Fue justamente Aretha la que convirtió una canción clásicamente machista como “Respect”, de Otis Redding (sobre un hombre que vuelve a casa luego de trabajar todo el día y le pide respeto a su mujer), en un doble himno de liberación negra y femenina. Aretha y sus hermanas en los coros deletrean el título “R -E – S – P – E -C – T” y repiten el “re, re, re” (el sobrenombre de Aretha), como esas canciones de porristas, que van sumando una letra hasta formar un nombre. O como explica Wexler, en el libro: “Cuando Aretha canta respeto, lo convierte en exigencia. En el intenso debate feminista del momento y de los derechos civiles, el respeto en la voz de Aretha adquirió un nuevo matiz. De canción soul, pasó a ser himno nacional”.
Al fin y al cabo Aretha, que defendió y pagó parte de la defensa de la luchadora de los derechos civiles Angela Davis, se crió con un predicador progresista al que solían visitar figuras como Duke Ellington, Dinah Washington y Martin Luther King. Si Bob Dylan y Joan Baez acompañaron la era de los derechos civiles, ahora era “Re” la que componía el soundtrack del Black Power.
Aretha tenía celos psicopáticos por estrellas menores o posteriores a ella, como Roberta Flack, Dionne Warwick o Gloria Gaynor. Su pasión por todo lo que hacía Barbra Streisand o la competencia con sus hermanas por los mismos hombres. Aspectos en general bastante conocidos de la Reina del soul.
Los grandes cometen errores gigantes. ¿El caso más notable de “Re”? haber rechazado a Giorgio Moroder, que terminaría conduciendo el expreso de medianoche hacia la reinvención de la música disco con la aún desconocida Donna Summer (y más tarde con David Bowie) para convertirla en una mega estrella.
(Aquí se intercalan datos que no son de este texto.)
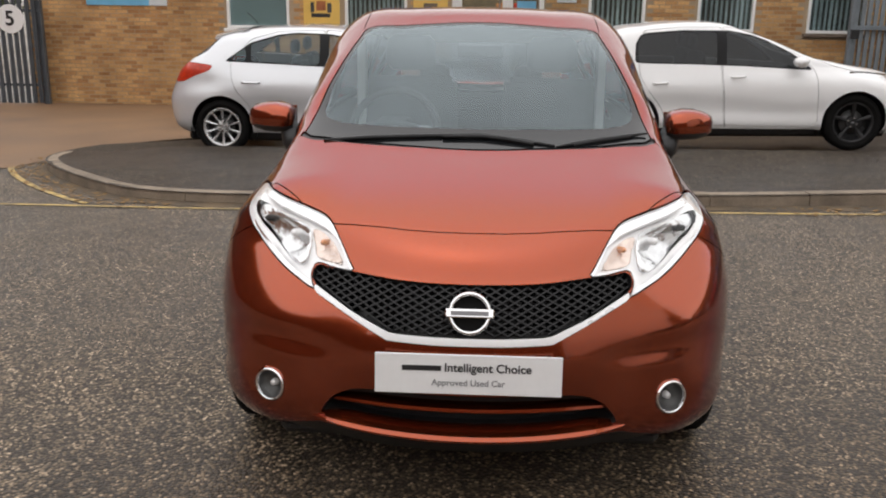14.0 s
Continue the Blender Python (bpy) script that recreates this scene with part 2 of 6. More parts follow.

Su discografía, sobre todo a partir de los 80, se hizo irregular en calidad. Y sin embargo nada nos quita el placer de respetarla. Hoy mejor que ayer. Como dijo la pianista y cantante de jazz Carmen McRae, citada en el libro: “Aretha está a la altura de Ella (Fitzgerald), Billie (Holiday) y Sarah (Vaughan). No canta. Vuela”.